The Nick Dewhurst Band
The Nick Dewhurst Band

With a set list that took in their own original tunes and strong selections from the be-bop tradition, trumpet player Nick Dewhurst and Italian saxophonist Tommaso Starace played a gig that mixed heartfelt playing with moments of stunning technical facility.

They were backed by a strong three piece band of pianist and composer Tim Amann, bassist and composer Paul Robinson, and drummer Spencer Hedges.

Both lead musicians are well known, so it was not surprising that a fair few people had turned out to support them.

Duke Ellington’s Take the A Train opened proceedings, the famed theme allowing for some fine ensemble playing.

Tim Amann’s original piece K2 Blues took a slow paced blues theme, unison saxophone and trumpet, and some interesting bass and drum playing into a mix that stayed on the right side of blues cliché, with modulations and ideas that made it an interesting listen.
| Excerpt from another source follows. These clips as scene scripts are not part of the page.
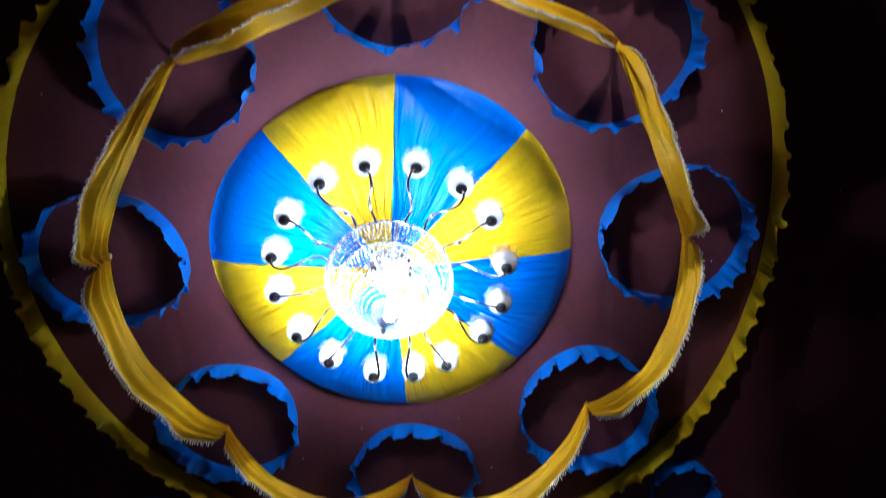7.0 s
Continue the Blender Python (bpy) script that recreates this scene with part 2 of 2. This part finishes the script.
# ---- frilled ribbons pinned to the ceiling ----
def frill(name, radius_at, pleats, depth, mat, label, group, seed, flare=0.026, place=(0, 0)):
    """A pleated ribbon pinned by its upper edge along a closed line; its free edge falls in uneven pleats."""
    rng = random.Random(seed)
    rows = 6
    ring = tagged(empty(name, (*place, CEIL)), label, "frill", group)
    bounds = [0.0]
    for _ in range(pleats):
        bounds.append(bounds[-1] + rng.uniform(0.6, 1.45))
    total = bounds[-1]
    for p in range(pleats):
        a0, a1 = bounds[p] / total * 2 * math.pi, bounds[p + 1] / total * 2 * math.pi
        lift, kick, dip, tilt = rng.uniform(0.2, 1.4), rng.uniform(0.15, 0.9), rng.uniform(-0.06, 0.06), rng.uniform(-0.7, 0.8)
        verts = []
        steps = (0.0, 0.07, 0.14, 0.21, 0.28, 0.35, 0.42, 0.49, 0.56, 0.63, 0.70, 0.77, 0.84, 0.90, 0.95, 0.98, 1.0)
        for u in steps:
            # the ribbon runs out to a crest and folds sharply back under the next pleat
            over = max(0, (u - 0.85) / 0.15)
            ang = a0 + (a1 - a0) * (u + 0.20 * over * (1.2 - over))
            crest = (u / 0.98) ** 1.5 if u <= 0.98 else 0.0
            belly = math.sin(math.pi * min(1, u / 0.9))
            for k in range(rows):
                w = k / (rows - 1)
                r = radius_at(ang) + flare * (0.25 * w + tilt * w * (1 - u) + kick * crest * (0.25 * w + 0.75 * w * w) - 0.6 * belly * w * lift)
                r += flare * 0.45 * (0.35 + kick) * w * math.exp(-((u - 0.88) / 0.07) ** 2)
                r += 0.012 * w * smooth_noise(ang * radius_at(ang) * 34, w * 1.5, seed) + 0.004 * smooth_noise(ang * 9, w * 3, seed)
                z = -depth * w * (1 - 0.07 * crest * kick + dip * (u - 0.3)) + 0.005 * smooth_noise(ang * 6, 3, seed) * w
                verts.append((r * math.cos(ang), r * math.sin(ang), 0.002 + z))
        mesh_object("pleat", verts, grid_faces(len(steps), rows), mat, ring)
    return ring


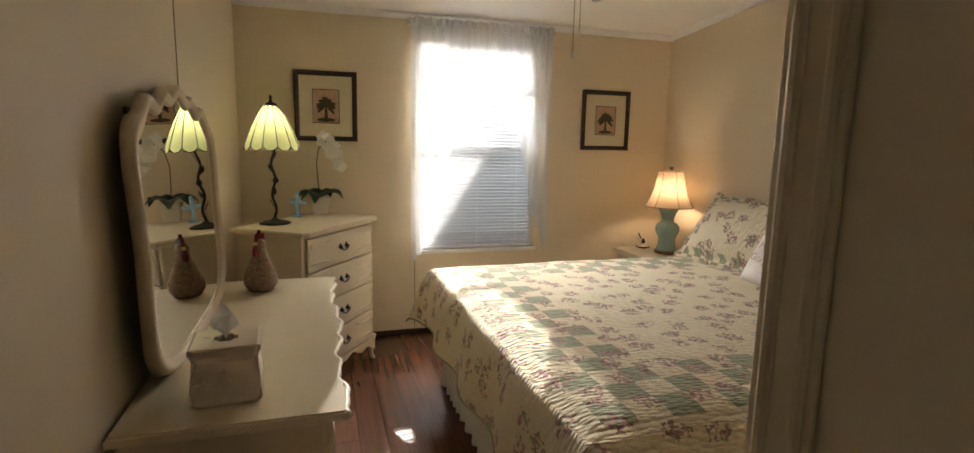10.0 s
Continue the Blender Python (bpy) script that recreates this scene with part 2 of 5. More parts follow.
SHADE_GLASS = mat("lit_milk_glass", (0.9, 0.85, 0.75), 0.3, translucent=0.6, emit=2.2, emit_colour=(1.0, 0.82, 0.58))
CREAM_PAINT = mat("cream_furniture_paint", (0.70, 0.61, 0.44), 0.36, grain=0.04, scale=50, stain=0.06, coat=0.15)
CREAM_EDGE = mat("worn_cream_edge", (0.76, 0.70, 0.57), 0.4, grain=0.05)
CELADON = mat("celadon_glaze", (0.27, 0.42, 0.38), 0.12, grain=0.05, scale=30, stain=0.08, coat=0.7)
BRONZE = mat("bronze", (0.17, 0.10, 0.05), 0.4, 0.7)
LINEN = mat("linen_shade", (0.33, 0.25, 0.165), 0.9, grain=0.06, scale=240, translucent=0.6, bump=0.1)
TRIMBROWN = mat("brown_piping", (0.20, 0.09, 0.05), 0.8)
GLASS_LEAF = mat("leaded_glass_panel", (0.66, 0.76, 0.46), 0.25, grain=0.08, scale=25, stain=0.12, stain_scale=9, translucent=0.65)
LEAD = mat("dark_iron", (0.025, 0.025, 0.022), 0.5, 0.4)
SHEER = sheer_material()
SLAT = mat("blind_slat", (0.56, 0.57, 0.59), 0.5, translucent=0.06, grain=0.01)
VINYL = mat("white_vinyl", (0.78, 0.79, 0.80), 0.35)
SKIRT = mat("white_bed_skirt", (0.72, 0.68, 0.62), 0.9, grain=0.04, scale=200, translucent=0.15)
WHITE_CLOTH = mat("white_cotton", (0.76, 0.73, 0.68), 0.9, grain=0.04, scale=180, bump=0.25, bump_scale=12)
CUSHION = mat("cushion_cotton", (0.80, 0.75, 0.71), 0.9, grain=0.05, scale=260, bump=0.2)
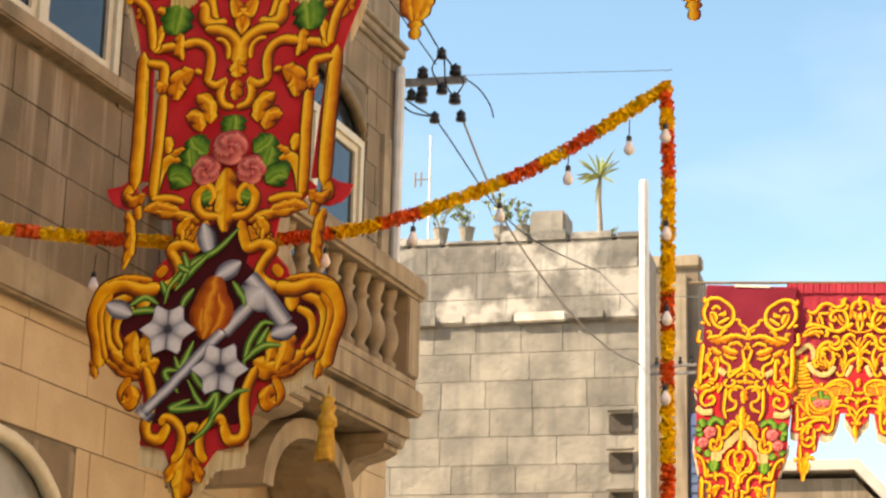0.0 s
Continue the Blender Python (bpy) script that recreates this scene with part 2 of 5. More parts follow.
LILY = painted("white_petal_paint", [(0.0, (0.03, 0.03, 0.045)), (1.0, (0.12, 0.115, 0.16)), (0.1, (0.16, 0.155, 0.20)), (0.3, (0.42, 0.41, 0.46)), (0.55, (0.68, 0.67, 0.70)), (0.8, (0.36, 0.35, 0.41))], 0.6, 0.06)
FLAME = painted("flame_paint", [(0.0, (0.20, 0.03, 0.005)), (1.0, (0.30, 0.05, 0.008)), (0.35, (0.50, 0.11, 0.01)), (0.5, (0.76, 0.32, 0.03)), (0.7, (0.46, 0.09, 0.01))])
TASSEL = material("gold_cord", (0.62, 0.36, 0.04), 0.5, colour2=(0.40, 0.2, 0.02), scale=30, bump=0.6, bump_scale=120)
BRASS = material("dark_gold_cord", (0.15, 0.075, 0.016), 0.4, colour2=(0.07, 0.034, 0.01), scale=30, bump=0.6, bump_scale=120)
FOILY = material("gold_tinsel", (0.95, 0.62, 0.025), 0.45, 0.0, colour2=(0.86, 0.48, 0.014), scale=45, spread=(0.4, 0.6))
FOILR = material("red_tinsel", (0.85, 0.15, 0.028), 0.45, 0.0, colour2=(0.70, 0.08, 0.018), scale=45, spread=(0.4, 0.6))
BULB = material("frosted_bulb", (0.82, 0.78, 0.79), 0.25)
PLANT = material("plant_green", (0.17, 0.23, 0.07), 0.6, colour2=(0.28, 0.30, 0.12), scale=9)
BARK = material("pale_stem", (0.32, 0.27, 0.2), 0.9, colour2=(0.22, 0.18, 0.13), scale=30)
POT = material("grey_stoneware", (0.30, 0.28, 0.23), 0.85, colour2=(0.24, 0.22, 0.18), scale=12)
INK = material("black_lettering_paint", (0.05, 0.085, 0.12), 0.6)


# ---- shapes ----
def part(name, bm, mat, parent=None, label=""):
    me = bpy.data.meshes.new(name)
    bm.normal_update()
    bm.to_mesh(me)
    bm.free()
    me.materials.append(mat)
    ob = new(name, me)
    ob.parent = parent
    return tagged(ob, label)


def thing(name, label, category, at=(0, 0, 0), group="", kind=""):
    ob = new(name)
    ob.location = at
    return tagged(ob, label, category, group, kind)


def smooth(ob):
    for p in ob.data.polygons:
        p.use_smooth = True
    return ob


def box(bm, a, b, bevel=0.0):
    x0, y0, z0 = a
    x1, y1, z1 = b
    r = bmesh.ops.create_cube(bm, size=1, matrix=Matrix.Translation(((x0 + x1) / 2, (y0 + y1) / 2, (z0 + z1) / 2)) @ Matrix.Diagonal((abs(x1 - x0), abs(y1 - y0), abs(z1 - z0), 1)))
    if bevel:
        es = list({e for v in r["verts"] for e in v.link_edges})
        bmesh.ops.bevel(bm, geom=es, offset=bevel, segments=2, affect="EDGES")
    return bm


def boxed(a, b, bevel=0.0):
    return box(bmesh.new(), a, b, bevel)


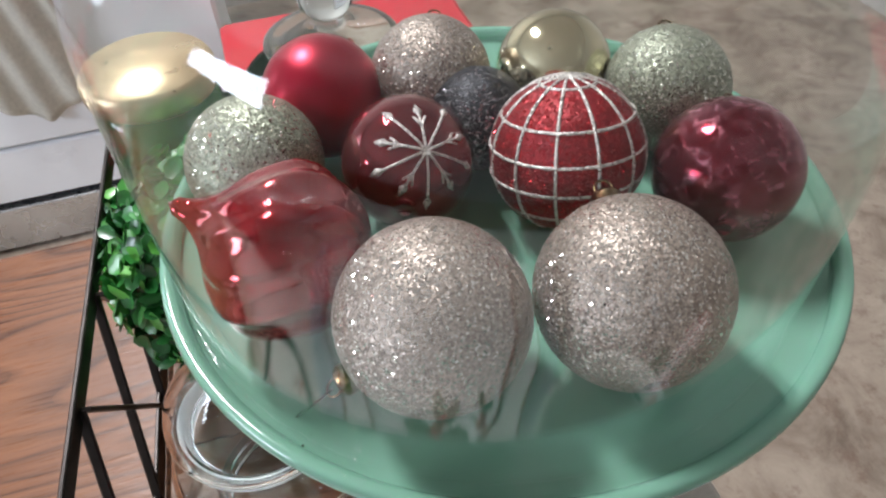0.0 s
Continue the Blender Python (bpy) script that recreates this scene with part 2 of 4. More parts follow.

Nepule showed the Italian side of the night, with the busy theme and sequential soloing another good listen. Paul Robinson’s original piece Forgotten Times slowed the pace, and allowed for a flugelhorn solo from Nick Dewhurst, before the first set closer Love for Sale by Cole Porter again showed what a good pairing Dewhurst and Starace were.

The second set was opened with Impressions by John Coltrane, the modal theme played on the piano, while the bass and drums changed pace throughout the piece, the inventive playing doing much to inspire the two soloists.

Tim Amann’s piece Solstice owed as much to Celtic rock bands such as Moving Hearts as it did to jazz, and Starace’s Jan Garbarek like tone and playing and the minimalist piano coda, taking inspiration from musicians such as Philip Glass and Steve Reich, showed the full reach of the ensemble’s range.

The tempo was lifted for the Nick Dewhurst original Heatwave, the fast pace owing a debt to the jazz rock movement of the 1970s.

The inevitable encore, this time a fine reading of the be-bop favourite, Anthropology by Charlie Parker showed that although jazz is a form that is always developing and changing, many of its touchstones and traditions have evolved through musicians and listeners returning to well known themes and ideas, and putting their own individual stamp on them.